# PhD dissertation topics

### Improved lung cancer diagnosis: modelling ground glass opacities

Lung cancer is one of the cancer types causing the most number of deaths worldwide. Diagnostic tools have not improved substantially, and even if patients are diagnosed it is difficult to predict the tumour dynamics mainly because of the fractal like structure of the lung, which implies that diffusion models do not tend to provide the best possible approximation. Hence more accurate and advanced mathematical models are needed, which take into account the complex physical structure of the lung tissue.

### Wolbachia infection dynamics in arthropod species

Wolbachia is one of the most common endosymbionts infecting around 70% of all insect species. In recent years it has been discovered that Wolbachia can be used potentially as a biological control tool to fight mosquito born diseases, such as malaria, dengue fever, West Nile virus, etc. There are very many important questions, relevant for the successful application of Wolbachia, which can be addressed by using mathematical models. These questions include: successful introduction of a genetically modified Wolbachia strain into a wild mosquito population, optimal release strategies, competition between resident and new strains, etc.

### Modelling structured populations using partial differential equations

Structured population dynamics is a central part of mathematical biology. In any realistic mathematical model of populations it is natural to assume that individuals differ with respect to some characteristic. This may be chronological age, size, or any other structuring variable such as level of infectiousness.

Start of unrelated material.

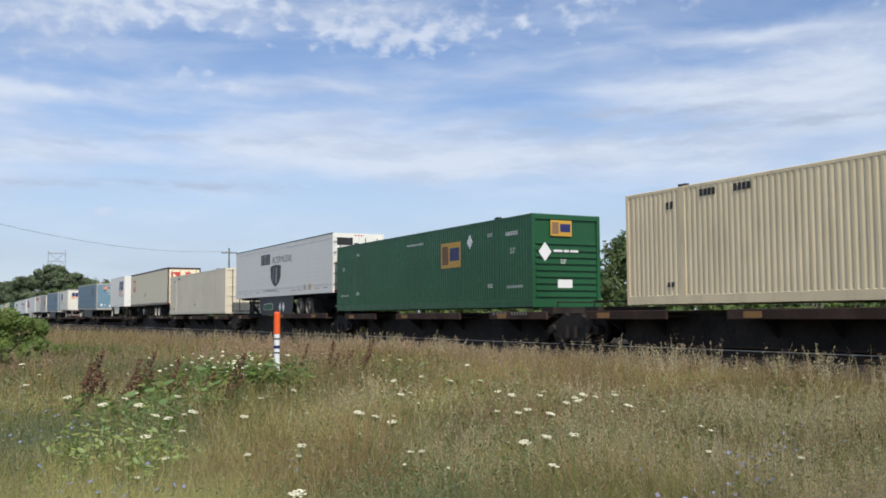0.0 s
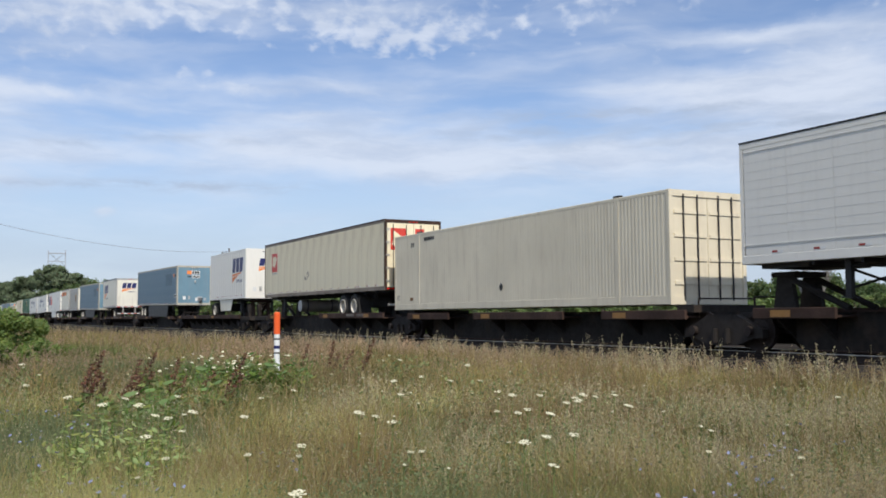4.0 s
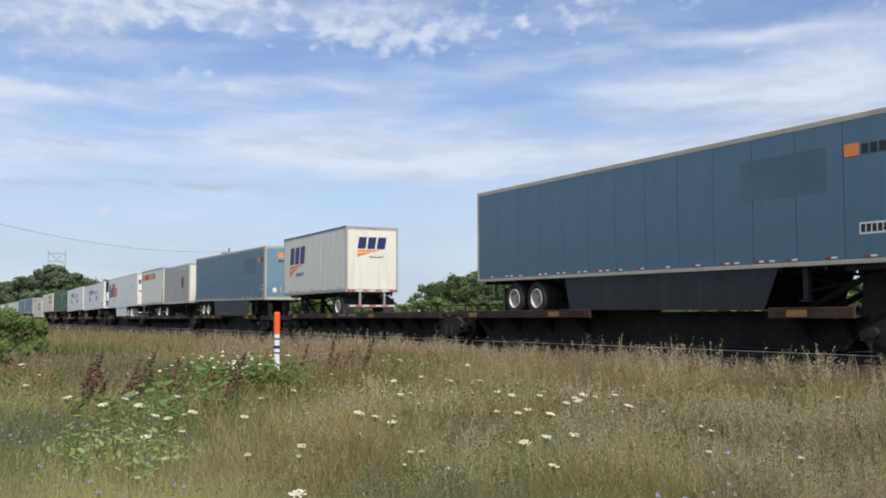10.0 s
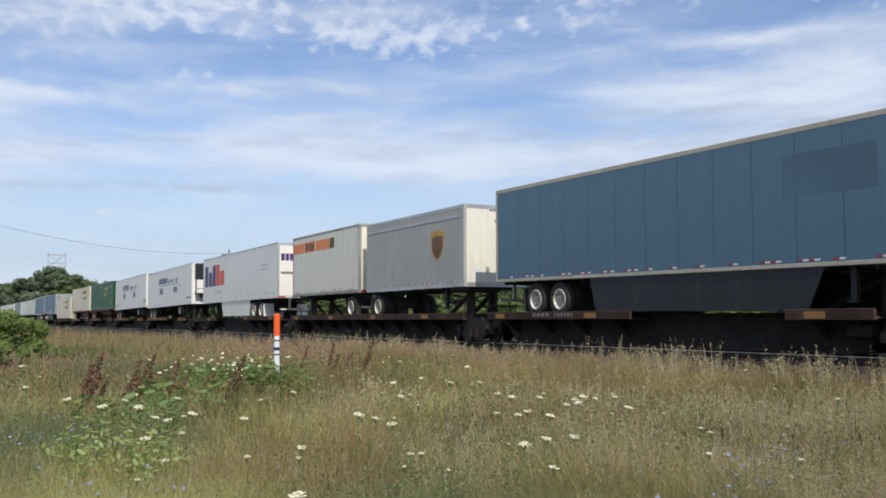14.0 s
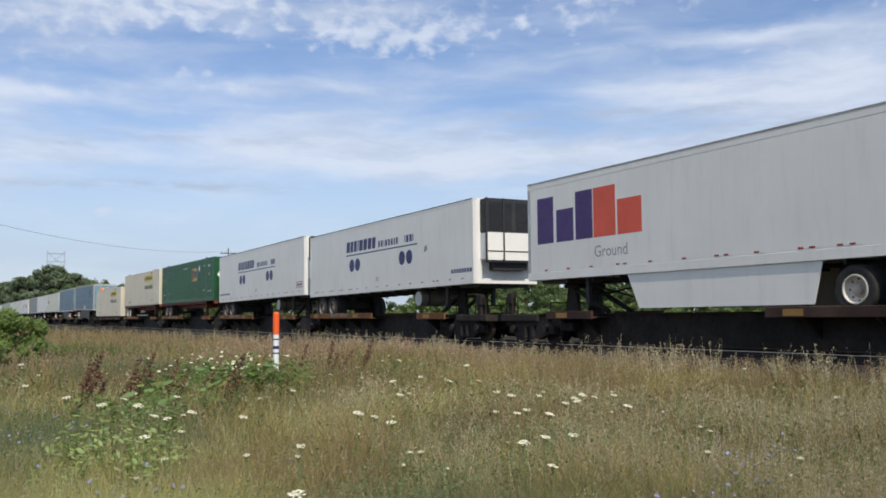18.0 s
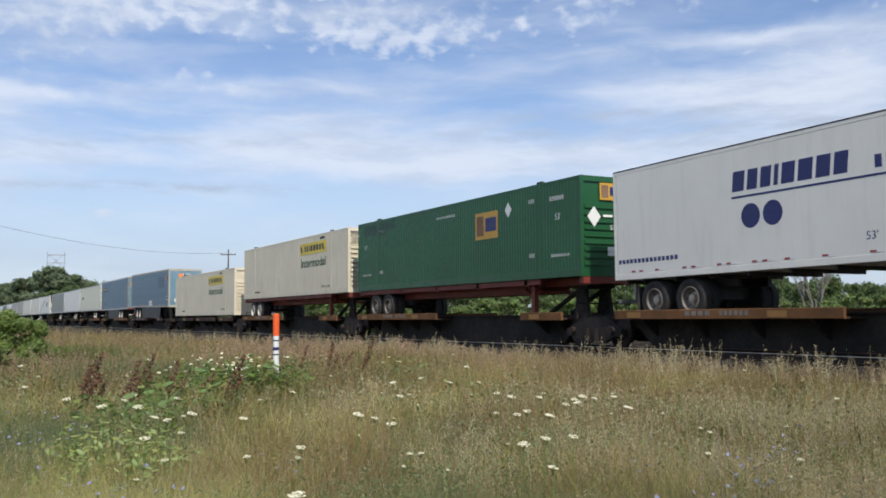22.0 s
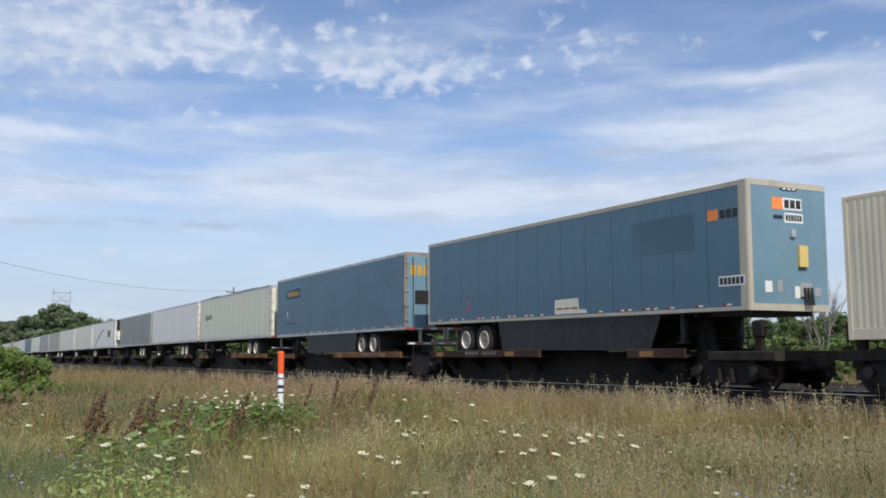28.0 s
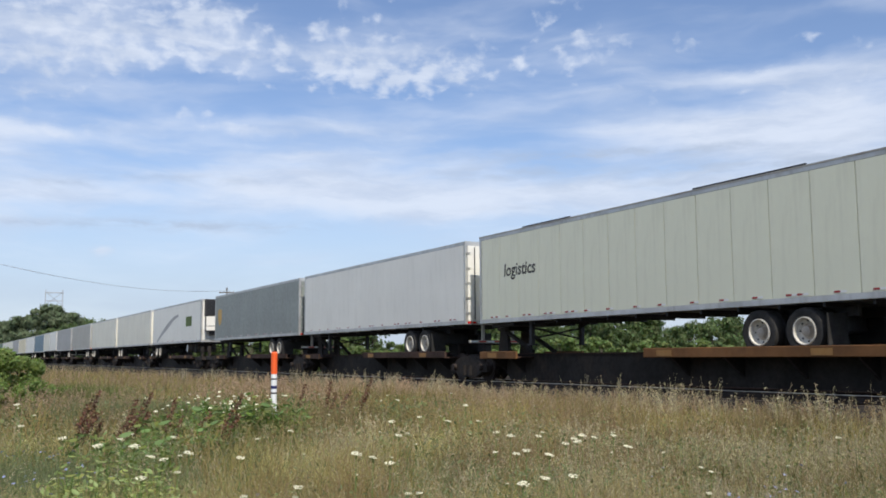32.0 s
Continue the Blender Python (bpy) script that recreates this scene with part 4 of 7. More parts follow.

In this project the student will learn about a state of the art issue, which is of current interest to the biological/life science community, and then build structured population models and analyze them to help shed light on important underlying biological phenomena.

### Analysis of partial differential equations in structured population dynamics

Structured population models are often very challenging from the mathematical point of view. Even for a basic size-structured Gurtin-McCamy type of model, which takes the form of a quasilinear hyperbolic PDE with nonlinear and nonlocal boundary condition, the Principle of Linearised Stability has not been established to date. In this project the focus will be on gaining familiarity with some functional analytic techniques, such as the theory of semigroups of operators and the spectral theory of positive operators. Qualitative questions of PDEs, such as asymptotic behavior of solutions, will be addressed as central fixture.